Leaving aside his taking part in clown Masses and allowing blasphemous paintings to be exhibited in Vienna's cathedral museum, there was his cowardly desertion of Mons. Gerhard Wagner, giving in to public opinion against an orthodox-thinking bishop, after having first praised him warmly in a newspaper column when Benedict XVI named him auxiliary bishop for Linz, and then leading his Austrian bishops' conference in a disgraceful statement laying the blame on the Vatican system for appointing bishops - it amounted to a direct criticism of Benedict XVI for not consulting local bishops when he makes an appointment! (All the while, he has apparently done nothing about Austrian priests having mistresses, including one who boasted about it during the Linz case!)

That was followed by disparaging statements against the lifting of the ecommunication of the Lefebvrian bishops - even as he failed to say a single statement of public support for the Pope's statement on condoms and AIDS [And he purports to be the 'science-minded' cardinal, with his idiosyncratic statements about evolution!] Then Medjugorje! And now this very media-tailored hue and cry urging reform in the Curia - by which I suppose he means, head-rolling, but of whom? - as though Benedict XVI had never thought about Curial reform and has to be publicly pushed into it, suggesting that Benedict's 'style' makes it difficult for 'anyone from the outside to advise him'! Are those friendly actions at all? It's all arrogant and self-serving.

As for his personal attack on Sodano - is that not what St. Paul, and Benedict XVI, called 'biting and devouring each other', except that in this case, all the biting so far has come fron Schoenborn?

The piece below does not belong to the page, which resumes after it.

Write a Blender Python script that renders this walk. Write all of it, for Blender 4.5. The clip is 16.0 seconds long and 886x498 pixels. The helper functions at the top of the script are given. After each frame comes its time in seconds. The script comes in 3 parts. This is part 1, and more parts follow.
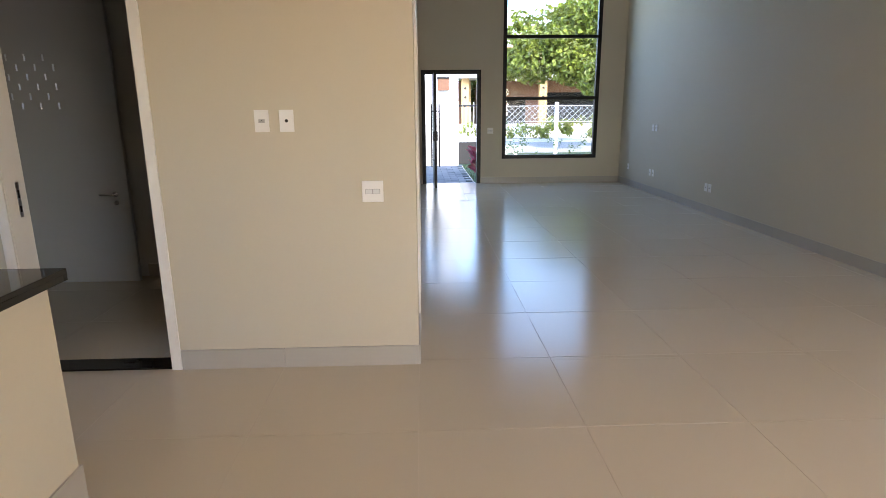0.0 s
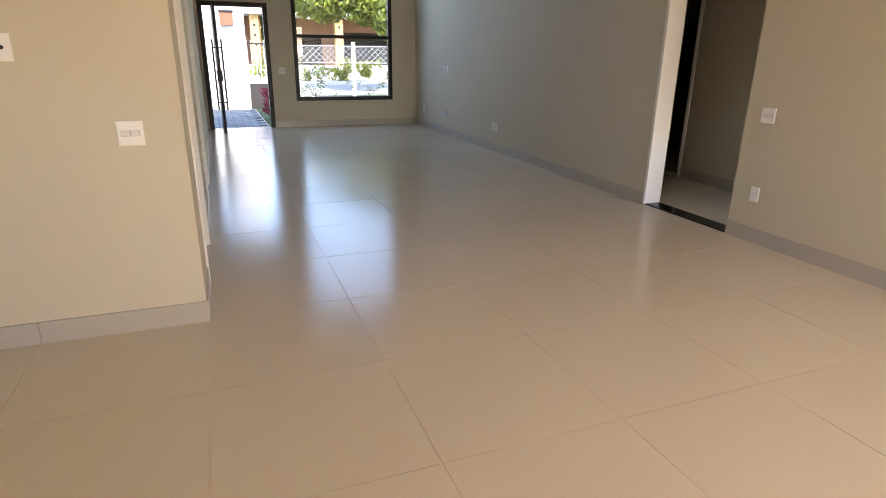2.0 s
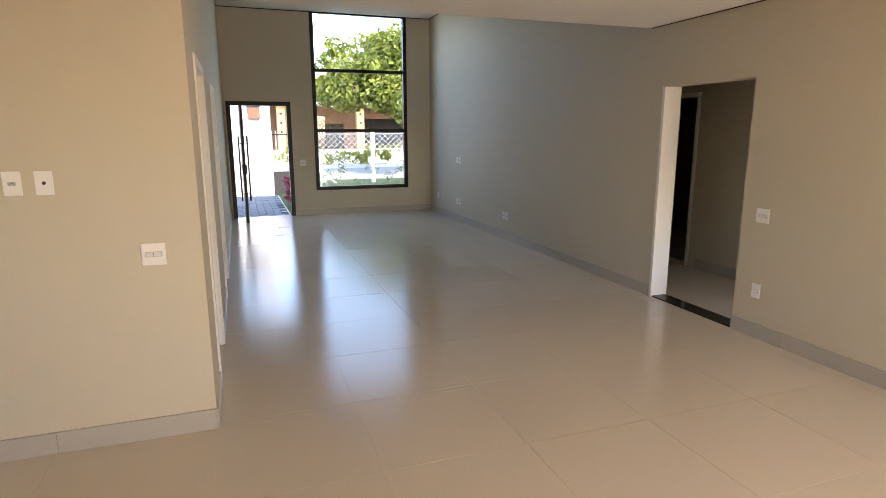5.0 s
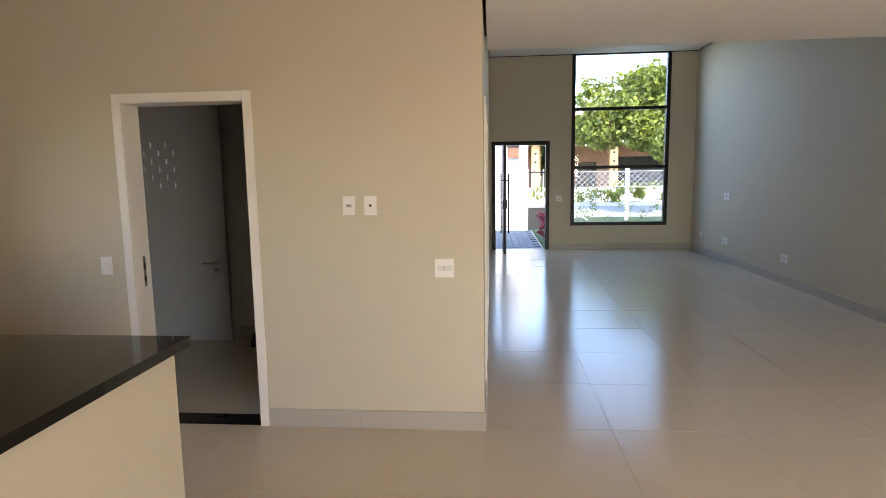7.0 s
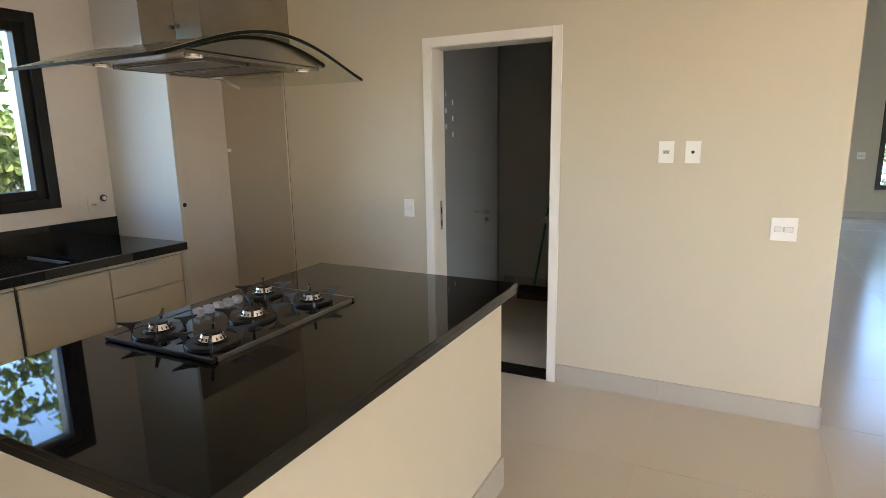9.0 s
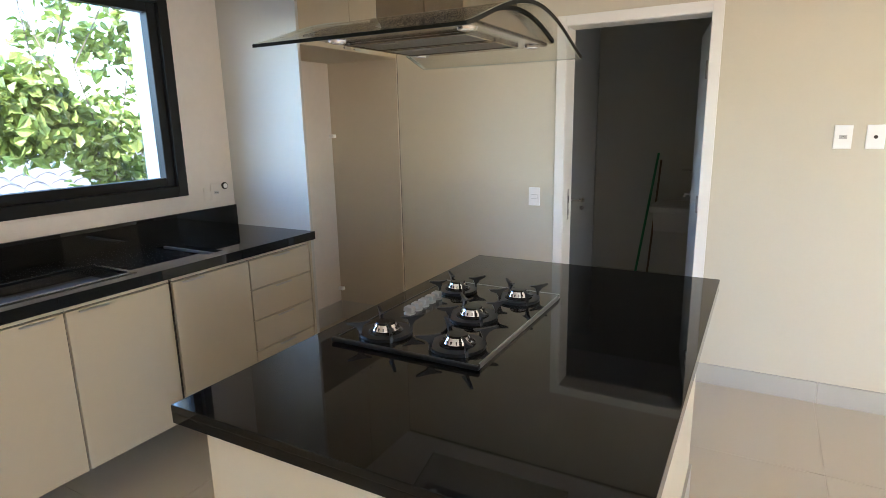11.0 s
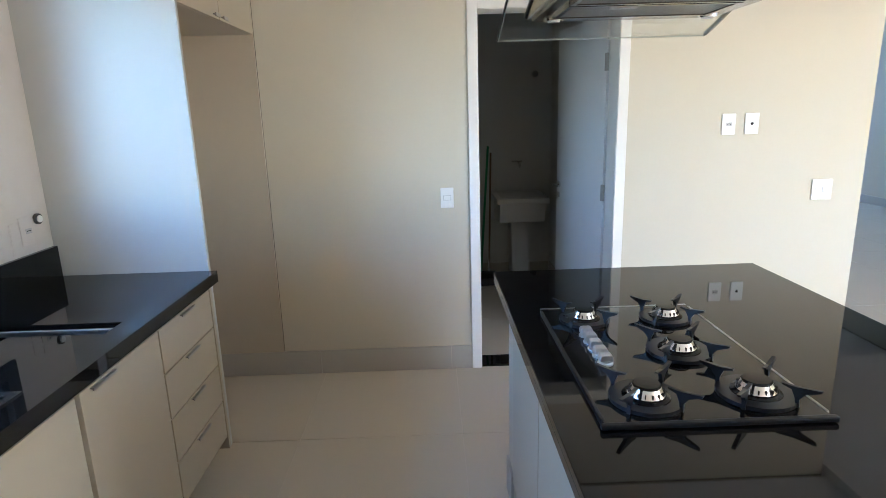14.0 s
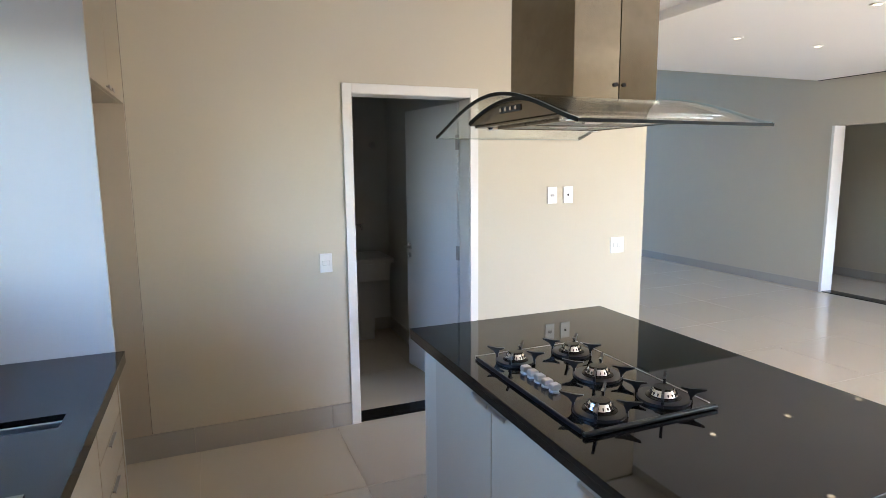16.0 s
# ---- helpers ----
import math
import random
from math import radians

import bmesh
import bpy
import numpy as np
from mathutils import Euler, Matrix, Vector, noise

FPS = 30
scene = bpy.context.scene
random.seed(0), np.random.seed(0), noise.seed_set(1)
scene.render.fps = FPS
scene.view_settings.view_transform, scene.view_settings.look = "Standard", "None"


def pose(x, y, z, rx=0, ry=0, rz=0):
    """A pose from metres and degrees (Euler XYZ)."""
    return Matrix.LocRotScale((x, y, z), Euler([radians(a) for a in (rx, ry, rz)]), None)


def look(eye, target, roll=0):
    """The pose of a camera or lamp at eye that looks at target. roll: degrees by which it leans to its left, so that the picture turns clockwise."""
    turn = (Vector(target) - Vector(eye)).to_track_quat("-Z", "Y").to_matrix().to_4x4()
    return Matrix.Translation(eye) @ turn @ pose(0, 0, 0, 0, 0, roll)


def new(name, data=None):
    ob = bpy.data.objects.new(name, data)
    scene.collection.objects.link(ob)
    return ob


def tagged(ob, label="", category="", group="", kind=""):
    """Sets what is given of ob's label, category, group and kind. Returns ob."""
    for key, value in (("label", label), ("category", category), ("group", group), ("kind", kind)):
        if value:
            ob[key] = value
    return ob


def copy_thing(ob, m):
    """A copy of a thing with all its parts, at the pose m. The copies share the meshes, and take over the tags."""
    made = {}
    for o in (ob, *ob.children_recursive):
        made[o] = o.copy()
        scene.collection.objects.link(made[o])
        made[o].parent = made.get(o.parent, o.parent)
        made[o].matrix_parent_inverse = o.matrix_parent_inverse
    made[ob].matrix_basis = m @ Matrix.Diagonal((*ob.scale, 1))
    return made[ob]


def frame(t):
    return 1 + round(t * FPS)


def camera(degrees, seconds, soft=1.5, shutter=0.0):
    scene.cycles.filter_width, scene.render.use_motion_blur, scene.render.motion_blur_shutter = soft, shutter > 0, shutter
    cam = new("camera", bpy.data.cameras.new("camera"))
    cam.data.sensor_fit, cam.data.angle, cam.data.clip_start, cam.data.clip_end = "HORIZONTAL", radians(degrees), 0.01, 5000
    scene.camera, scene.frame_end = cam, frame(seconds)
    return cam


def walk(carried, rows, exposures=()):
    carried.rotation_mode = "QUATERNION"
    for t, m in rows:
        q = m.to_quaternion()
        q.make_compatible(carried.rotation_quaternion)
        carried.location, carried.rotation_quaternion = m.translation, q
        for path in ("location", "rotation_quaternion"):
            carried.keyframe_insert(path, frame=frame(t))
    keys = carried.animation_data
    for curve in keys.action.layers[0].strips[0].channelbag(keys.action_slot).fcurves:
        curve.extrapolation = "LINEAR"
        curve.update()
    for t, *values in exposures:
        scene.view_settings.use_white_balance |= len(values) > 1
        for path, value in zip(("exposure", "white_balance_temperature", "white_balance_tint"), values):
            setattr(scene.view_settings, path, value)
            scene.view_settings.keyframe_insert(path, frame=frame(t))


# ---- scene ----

Something good could come from this if it causes Cardinal Sodano to issue a statement once and for all about what he did and/or failed to do in all this, and his reasons for such action or inaction. That should include the accusations against him over questionable interference in the Vatican bank IOR and his footdragging about vacating the Secretary of State's apartments after he retired in 2006.